Exclaim!'s Staff Picks for October 17, 2022: Nilüfer Yanya, Luna Li, Shabason & Krgovich

Photos (clockwise from top left): Zenesoul by Jeremy Rodney-Hall, Nilüfer Yanya by Molly Daniel, Shabason & Krgovich by Tess Roby, Luna Li by Felice Trinidad

BY Exclaim! StaffPublished Oct 17, 2022

Park that car, drop that phone, dream about Streep. But actually, pick your phone back up, because we're here with yet another edition of Exclaim!'s Staff Picks — chock-full of anthems for whatever age you may be or gender identity you may take. This week, we have a folk supergroup, an icy rendition of a PJ Harvey classic, a terse comeback track, an Afro-soul offering from a rising star of the Toronto R&B scene and more.

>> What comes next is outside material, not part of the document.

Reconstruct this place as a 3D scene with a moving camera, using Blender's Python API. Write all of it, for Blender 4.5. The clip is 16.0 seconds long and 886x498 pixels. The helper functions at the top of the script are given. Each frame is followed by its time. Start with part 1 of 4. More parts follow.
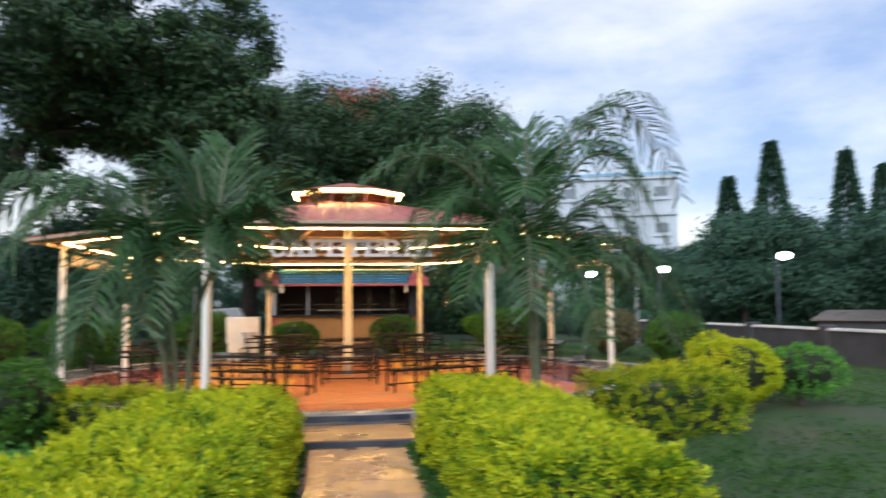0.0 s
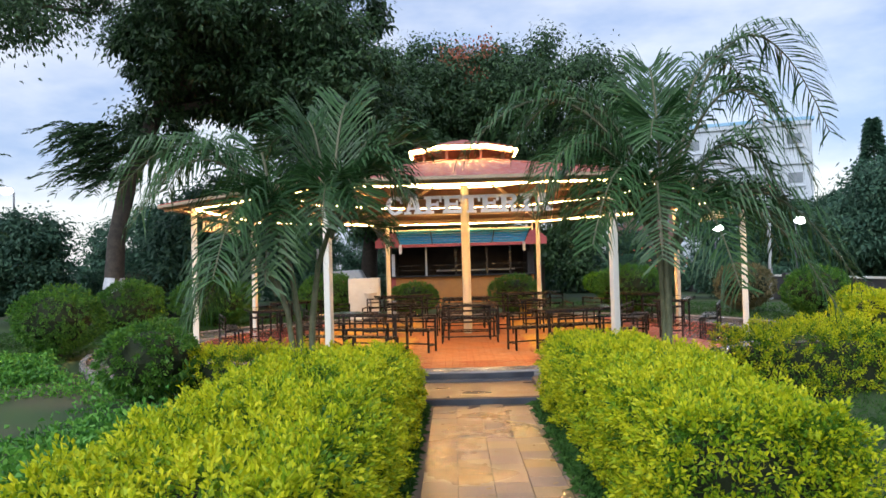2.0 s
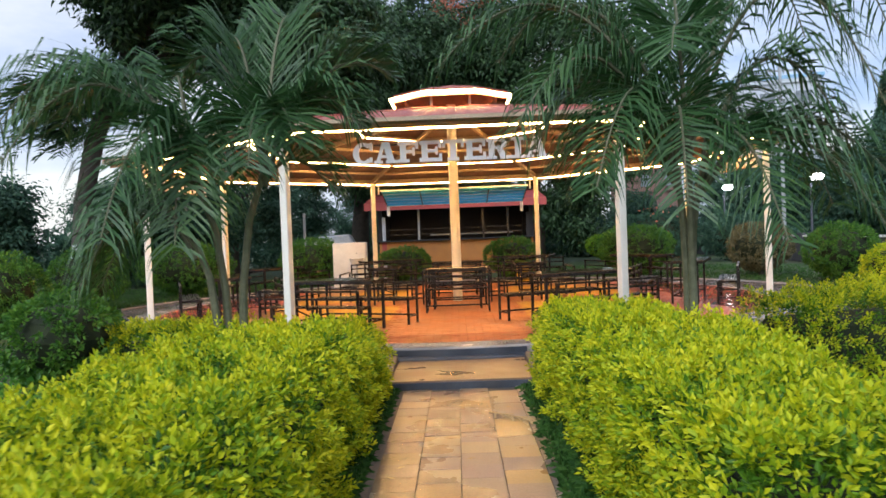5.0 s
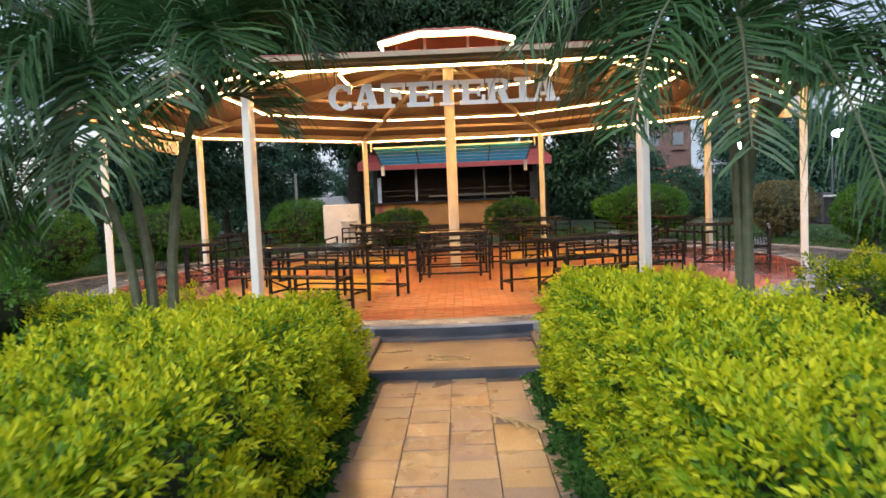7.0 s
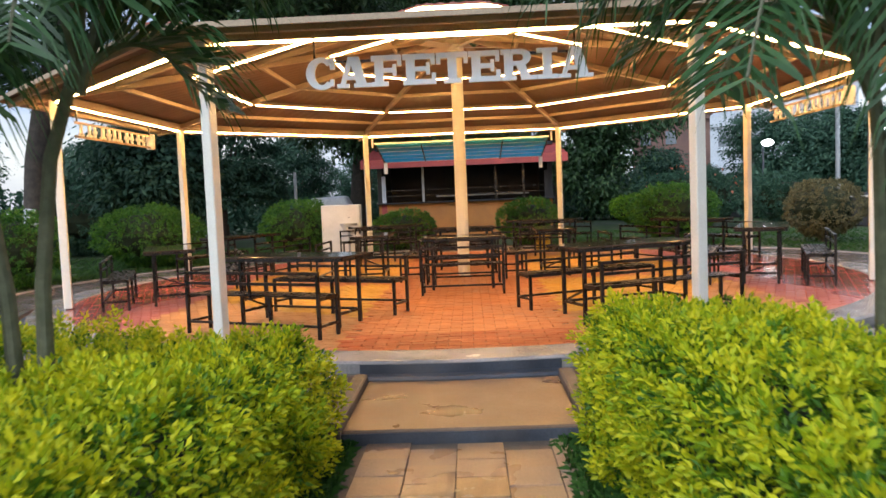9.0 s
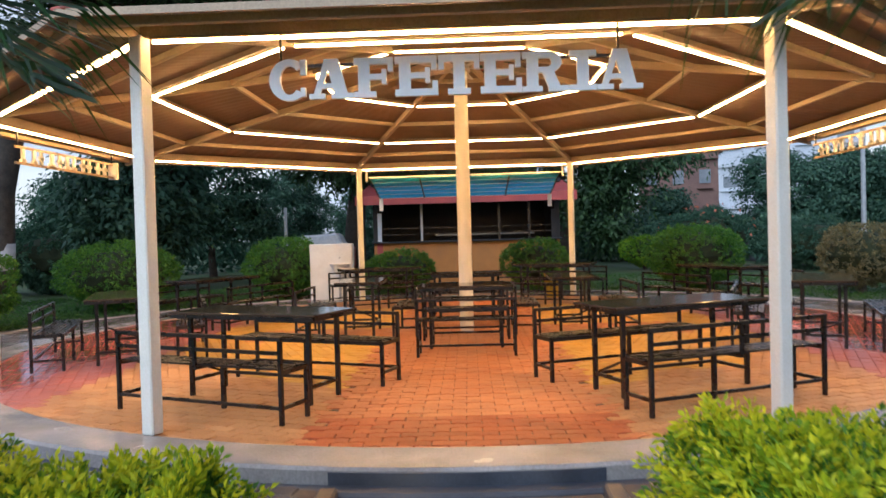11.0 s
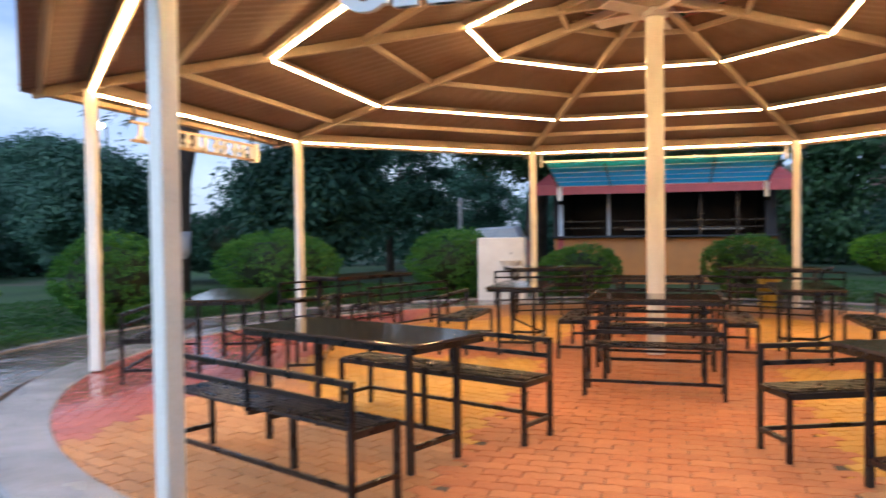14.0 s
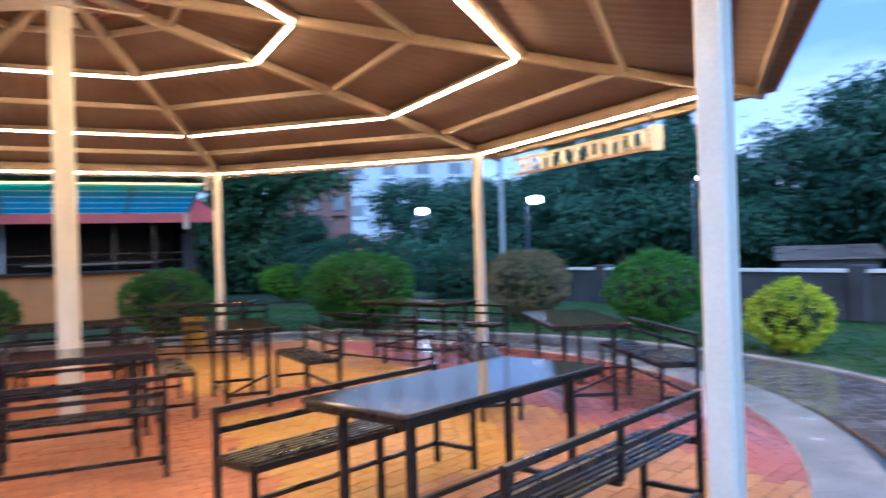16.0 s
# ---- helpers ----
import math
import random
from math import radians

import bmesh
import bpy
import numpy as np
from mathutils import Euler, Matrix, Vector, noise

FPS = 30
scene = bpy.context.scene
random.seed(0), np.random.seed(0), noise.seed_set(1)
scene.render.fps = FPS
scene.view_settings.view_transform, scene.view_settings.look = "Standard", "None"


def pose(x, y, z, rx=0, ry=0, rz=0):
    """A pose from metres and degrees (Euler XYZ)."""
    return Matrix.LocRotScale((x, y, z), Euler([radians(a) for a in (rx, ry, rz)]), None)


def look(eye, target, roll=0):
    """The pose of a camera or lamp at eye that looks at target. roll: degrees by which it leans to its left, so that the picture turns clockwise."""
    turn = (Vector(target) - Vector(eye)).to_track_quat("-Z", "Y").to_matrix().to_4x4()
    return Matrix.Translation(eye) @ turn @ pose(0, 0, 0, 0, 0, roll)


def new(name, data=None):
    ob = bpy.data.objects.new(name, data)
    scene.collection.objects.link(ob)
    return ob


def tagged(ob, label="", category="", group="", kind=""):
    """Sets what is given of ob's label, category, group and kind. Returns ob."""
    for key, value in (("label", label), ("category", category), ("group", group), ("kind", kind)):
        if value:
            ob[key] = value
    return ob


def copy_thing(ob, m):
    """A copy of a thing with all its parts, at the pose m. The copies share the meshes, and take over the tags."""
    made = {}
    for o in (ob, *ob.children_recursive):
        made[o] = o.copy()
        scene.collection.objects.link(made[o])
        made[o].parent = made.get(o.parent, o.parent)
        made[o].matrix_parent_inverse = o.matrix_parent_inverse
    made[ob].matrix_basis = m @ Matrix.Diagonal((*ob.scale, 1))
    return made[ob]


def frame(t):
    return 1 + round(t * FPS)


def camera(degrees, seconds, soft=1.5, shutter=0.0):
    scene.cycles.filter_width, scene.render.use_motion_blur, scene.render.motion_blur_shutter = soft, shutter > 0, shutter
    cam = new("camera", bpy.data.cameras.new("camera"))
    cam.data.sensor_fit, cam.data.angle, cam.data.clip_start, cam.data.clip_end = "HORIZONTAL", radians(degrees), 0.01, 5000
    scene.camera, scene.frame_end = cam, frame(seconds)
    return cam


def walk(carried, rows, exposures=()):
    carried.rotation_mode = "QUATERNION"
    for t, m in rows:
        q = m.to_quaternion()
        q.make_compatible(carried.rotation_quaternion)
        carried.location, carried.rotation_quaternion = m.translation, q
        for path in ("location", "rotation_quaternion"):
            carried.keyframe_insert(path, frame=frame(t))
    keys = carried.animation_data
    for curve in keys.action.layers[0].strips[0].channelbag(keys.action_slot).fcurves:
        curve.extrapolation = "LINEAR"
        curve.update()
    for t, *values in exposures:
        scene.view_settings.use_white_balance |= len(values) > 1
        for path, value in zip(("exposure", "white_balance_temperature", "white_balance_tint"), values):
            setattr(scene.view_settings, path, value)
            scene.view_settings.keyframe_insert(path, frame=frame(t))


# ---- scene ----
import itertools

cam = camera(60.5, 16.0, 1.5, 0.6)
PATH = [
    (0, (-0.253, -17.37, 1.562), (0.024, -15.394, 1.706), -0.5),
    (0.5, (-0.277, -17.251, 1.547), (-0.258, -15.256, 1.677), -1.9),
    (1, (-0.27, -17.264, 1.543), (-0.323, -15.268, 1.642), -1.8),
    (1.5, (-0.267, -17.214, 1.522), (-0.312, -15.216, 1.599), -1.6),
    (2, (-0.273, -17.057, 1.485), (-0.301, -15.058, 1.533), -1.6),
    (2.5, (-0.16, -16.895, 1.467), (-0.192, -14.896, 1.482), -1.6),
    (3, (-0.082, -16.701, 1.513), (-0.115, -14.701, 1.525), -0.9),
    (5.5, (0.074, -14.959, 1.323), (0.033, -12.961, 1.25), -2.5),
    (6, (0.125, -14.603, 1.303), (0.081, -12.607, 1.19), -2.6),
    (6.5, (0.107, -14.293, 1.284), (0.065, -12.298, 1.148), -2.5),
    (7, (0.113, -13.923, 1.303), (0.065, -11.928, 1.166), -2.4),
    (7.5, (0.15, -13.482, 1.311), (0.093, -11.488, 1.175), -2.5),
    (8, (0.146, -13.083, 1.3), (0.08, -11.089, 1.161), -2.5),
    (10.5, (0.07, -11.016, 1.314), (-0.005, -9.02, 1.22), -2.3),
    (11, (0.049, -10.642, 1.354), (-0.018, -8.643, 1.316), -1.6),
    (11.5, (0.018, -10.36, 1.394), (-0.321, -8.389, 1.38), -2.1),
    (12, (-0.018, -9.978, 1.397), (-0.667, -8.086, 1.385), -1.3),
    (12.5, (-0.098, -9.6, 1.372), (-0.986, -7.809, 1.348), -1.1),
    (13, (-0.103, -9.196, 1.358), (-1.002, -7.409, 1.331), -1.4),
    (13.5, (-0.05, -8.828, 1.352), (-0.819, -6.982, 1.323), -1.3),
    (14, (0.091, -8.507, 1.348), (-0.469, -6.587, 1.302), -0.7),
    (14.5, (0.011, -8.217, 1.333), (-0.26, -6.236, 1.318), -0.2),
    (15, (0.044, -7.901, 1.334), (0.097, -5.902, 1.327), -0.4),
    (15.5, (0.046, -7.659, 1.325), (0.527, -5.718, 1.326), -1.1),
    (16, (0.019, -7.43, 1.378), (0.902, -5.636, 1.385), -1.8),
]
walk(cam, [(t, look(eye, target, roll)) for t, eye, target, roll in PATH],
     [(0, 1.06, 6550, 10), (3, 1.06, 6550, 10), (8, 1.03, 6550, 10), (10.5, 0.92, 6000, 10), (11, 0.90, 5900, 10), (13, 0.85, 5850, 10), (14, 0.96, 5250, 10), (14.6, 1.10, 4650, 10), (15.2, 1.20, 4350, 10), (16, 1.09, 4380, 10)])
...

As always, check out our album reviews section to dive even deeper into some of the latest and greatest new music.

Bonny Light Horseman 
Rolling Golden Holy 
(37d03d)



Back in 2020, folk supergroup Bonny Light Horseman — a.k.a. Anaïs Mitchell, Fruit Bats' Eric D. Johnson and Josh Kaufman — shared their self-titled debut album, a collection of contemporary reworkings of folk traditionals, earning themselves a few Grammy nods and an international fan base. After several months of shows, the trio have returned with an all-original helping of 11 new songs on sophomore effort Rolling Golden Holy, which reunites Johnson and Mitchell's sparkling harmonies with Kaufman's multi-instrumentalist sensibility. As they aimed to do with their 2020 debut, Rolling Golden Holy serves as a through-line for the then-and-now — most explicitly so on "Gone by Fall," in which Johnson hearkens back to BLH's "The Roving," vowing to be a "river in a roving eye."
Allie Gregory

Fever Ray 
"What They Call Us"
(Rabid Records)



Fever Ray's first new song in five years sounds familiar, but when your version of "familiar" is so thrillingly singular, why try to sound like anything else? Co-produced with their brother and former the Knife bandmate Olof Dreijer, "What They Call Us" is all tension, no release; humid synths bounce and splutter atop a muffled beat as Karin Dreijer's voice pops and flickers like embers. "First I'd like to say that I'm sorry," they sing with a restraint that belies an enormity of feeling."The person who came here was broken / Can you fix it, can you care?" As their music has become bolder and more disruptive, Fever Ray's warped heart has only turned softer — "What They Call Us" might be their most tender confrontation yet. 
Kaelen Bell

Luna Li
jams 2 
(Independent)



A year since her first jams EP — which has since racked up millions of streams — and hot on the heels of her debut LP Duality, Toronto master multi-instrumentalist Hannah Bussiere Kim is back with another short and sweet collection of (mostly) instrumental compositions, full of smoother-than-silk electric guitar, stately harp and violin, and groovy hip-hop beats. It's vibey enough to study to and intricate enough for dedicated listening.
Alex Hudson


Shabason & Krgovich
At Scaramouche 
(Idée Fixe)



For all the majesty found in their quieted observations of the mundane on Philadelphia, 2020's trio album with Chris Harris, Joseph Shabason and Nicholas Krgovich's songcraft remains as potent with At Scaramouche. In contrast to the insular nature of the former LP, this latest disc finds the bandleaders (with talented local collaborators old and new) entertaining enlivened sounds and more convivial settings, with bombastic brass and woodwinds, a thoughtful ode to long-gone Golden Arches, and a vibraphone jazz-soundtracked trip to the dog park among the highlights.
Calum Slingerland


Nilufer Yanya
"Rid of Me"
(ATO)



In revisiting music from my past earlier this year, I fell back in love with PJ Harvey's "Rid of Me" and early Nilüfer Yanya EPs. This coincidentally coincided with the release of PAINLESS — one of my album of the year bids — so it's cosmically fitting that these worlds collided. Yanya retains the rawness of the original track, and puts her own flair on the iconic "Don't you wish you never / Never met her" refrain. As my colleague Kaelen so aptly put it, there's a chill to this rendition, which truly makes it Yanya's without taking away from the original's grit.
Sydney Brasil

Zenesoul
Nene
(Independent)



When Angie Akhinagba is between shifts as a healthcare worker, you can find her writing songs in her car as part of Toronto's new R&B vanguard. With new EP Nene, Zenesoul elevates her neo soul sound with Afrobeat, fusing her upbringing in Brampton with her Nigerian roots. These five songs explore the complexities of love, including the slinky, funk-informed standout "Don't Mind," and showcase the quicksilver quality of her voice — a Hennessy-smooth centre holding down any soundscape and playfully swirling itself around.